Por aquí nadie andaba disfrazado de esas guisa salvo en carnaval, que se usan máscaras sin diminutivo. Aquellos señores amarillos con mascarilla que se veían en reportajes daban asombro y forzaban esbozar alguna sonrisa. Es más, en Europa suscitaban recelo aquellos que anduvieran con el rostro cubierto, hasta el punto de que en algunos países se prohibió que las moras y otras sarracenas usaran burka o niqab en lugares públicos por seguridad.

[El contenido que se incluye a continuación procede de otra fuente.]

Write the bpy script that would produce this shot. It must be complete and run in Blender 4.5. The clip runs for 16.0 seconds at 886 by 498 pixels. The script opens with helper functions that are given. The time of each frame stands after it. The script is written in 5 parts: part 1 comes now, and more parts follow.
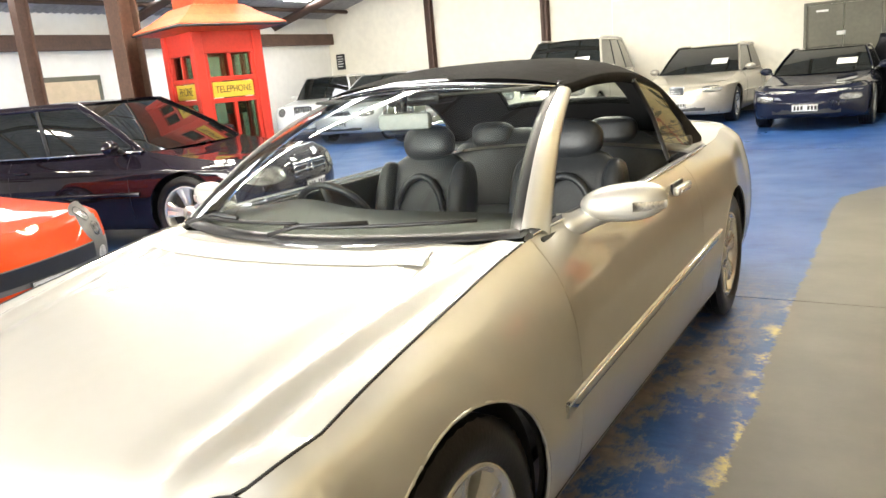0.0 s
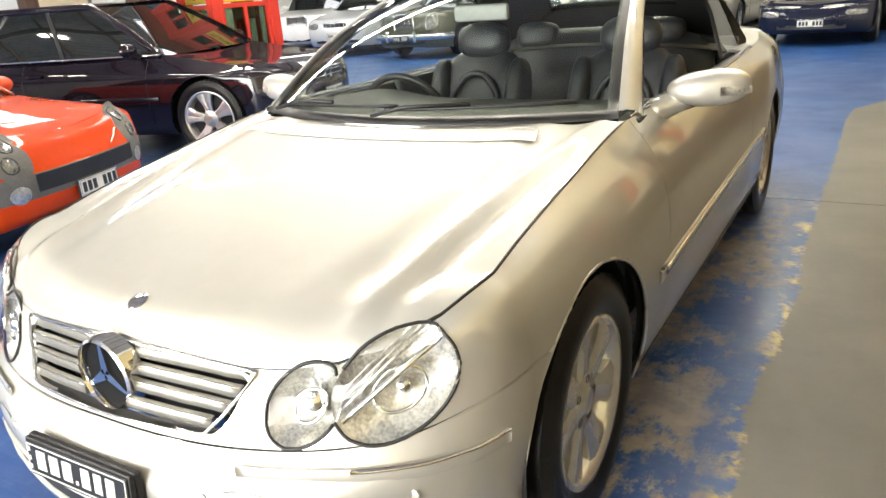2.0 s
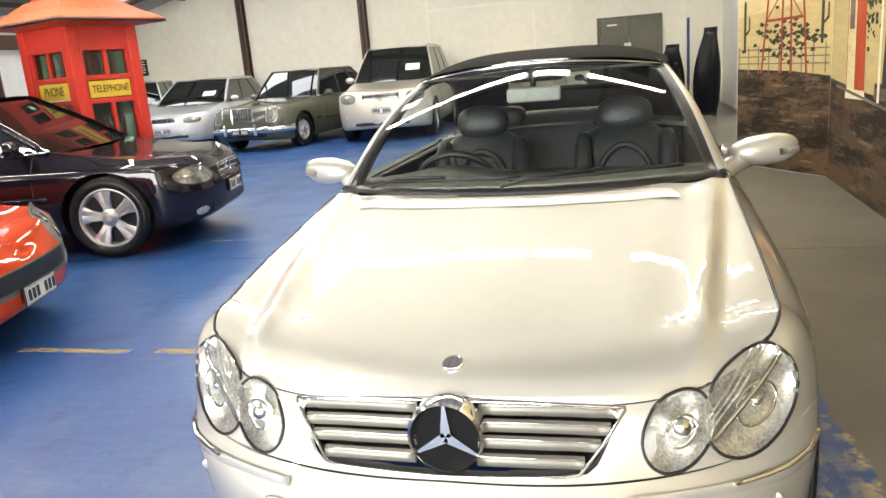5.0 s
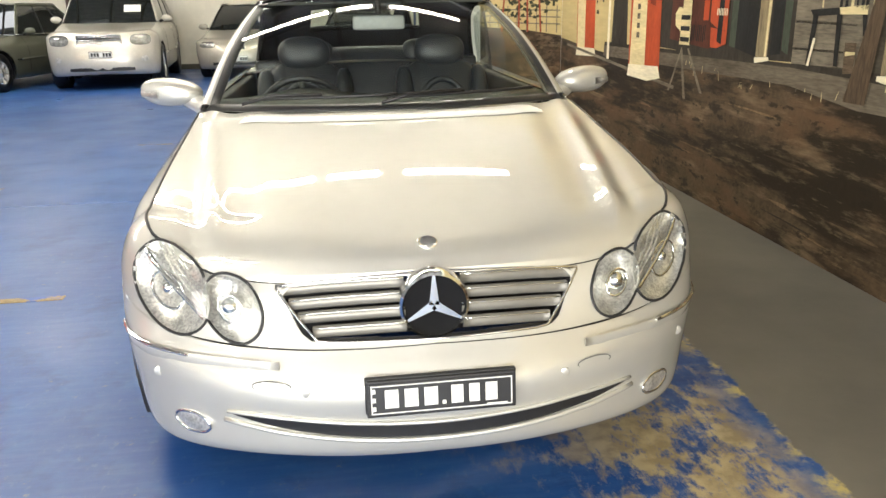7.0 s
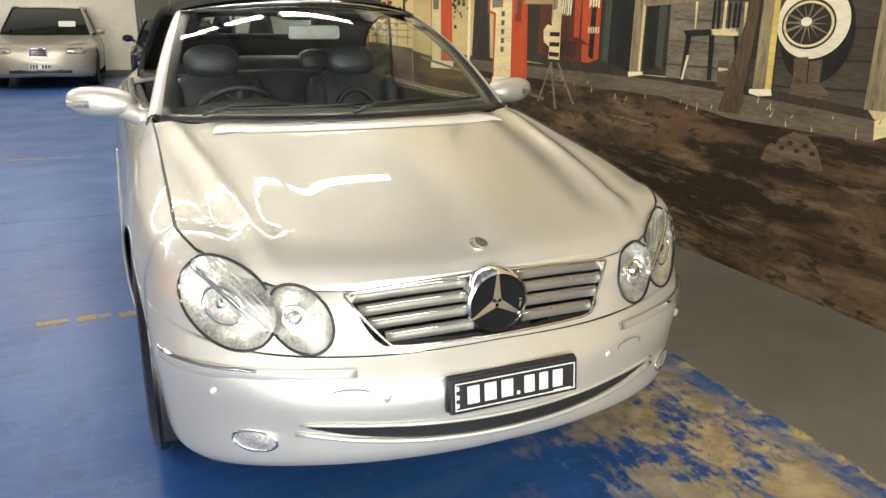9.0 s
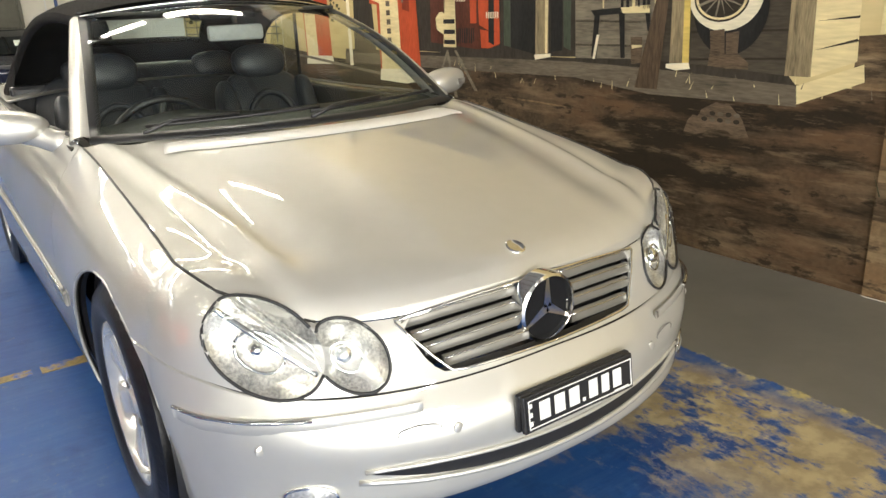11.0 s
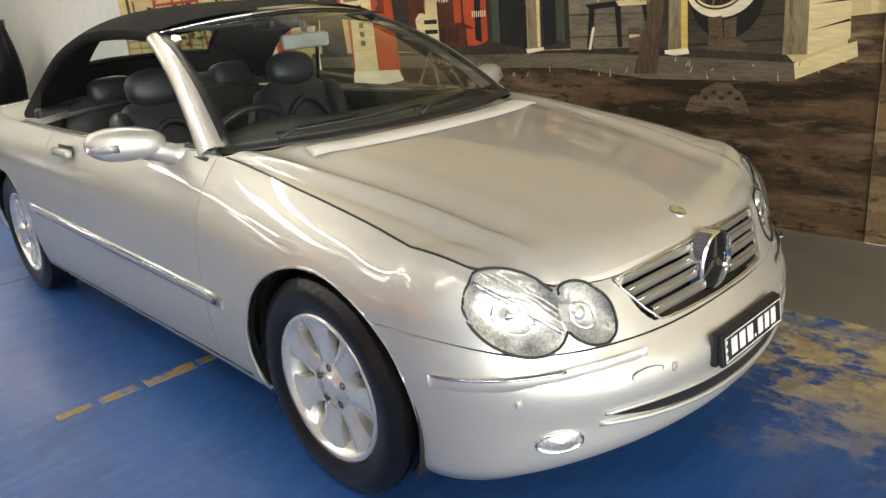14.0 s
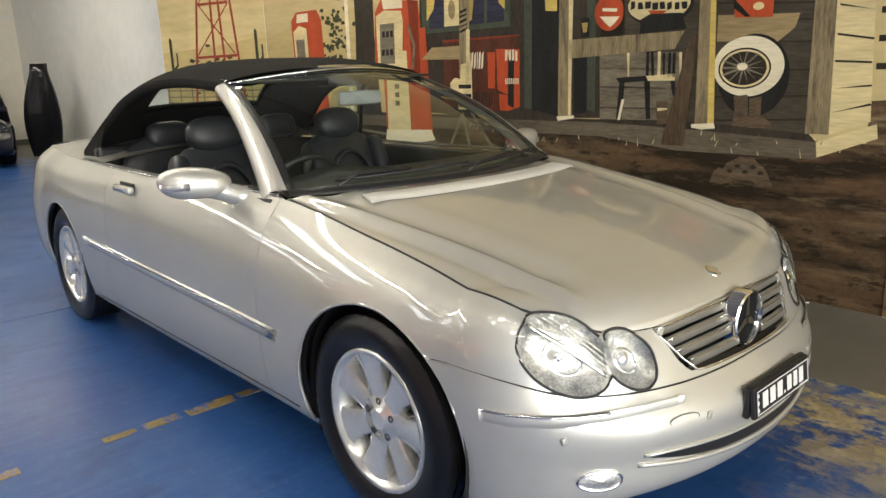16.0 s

El rey ilustrado Carlos III ya había dictado un bando prohibiendo en la España cañí el uso de capa larga y chambergo porque el embozo permitía el anonimato, facilitaba esconder armas y, con ello, fomentaba la comisión de delitos y desórdenes. Ya saben que aquella prohibición, junto con la hambruna que había por la carestía del pan, acabó con un motín que el Domingo de Ramos se inició en la plaza de Antón Martín y recorrió todo Madrid, extendiéndose por otros sitios, como Oviedo, hasta conseguir la destitución del marqués de Esquilache, ministro del rey, y su huida al destierro, que por ello es conocido como el motín de Esquilache.

Con todos estos antecedentes llegó de China el bicho diminuto que ahora pulula por ahí. Lógicamente poca gente se embozó por aquí una mascarilla y, al principio, los que se presentaban como sabios del asunto dijeron que eso de la mascarilla era una tontería que no valía para nada, mayormente porque no había suficientes existencias. Ahora que prácticamente se acabó la epidemia los mismos sabidillos dicen que es imprescindible su uso, cuando hay más que de sobra y hay que darles salida.

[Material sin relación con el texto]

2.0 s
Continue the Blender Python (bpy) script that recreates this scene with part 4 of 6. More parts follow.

Así que ahora las muchedumbres transitan aquí también embozadas, que da gloria ver al personal así cubierto, ante la estupefacción de los perros, que no deben acabar de comprender la razón por la que ahora los humanos anden con bozal, como si hubieran sido catalogados como animales potencialmente peligrosos.

Es edificante ver parejas que pasean juntas con sus mascarillas, dando a pensar si también las usan en la cama. Tiene mucho gracejo ver a quienes la usan por la barbilla o el pescuezo, que es como tener tos y rascarse una oreja. Ya es cosa nuestra.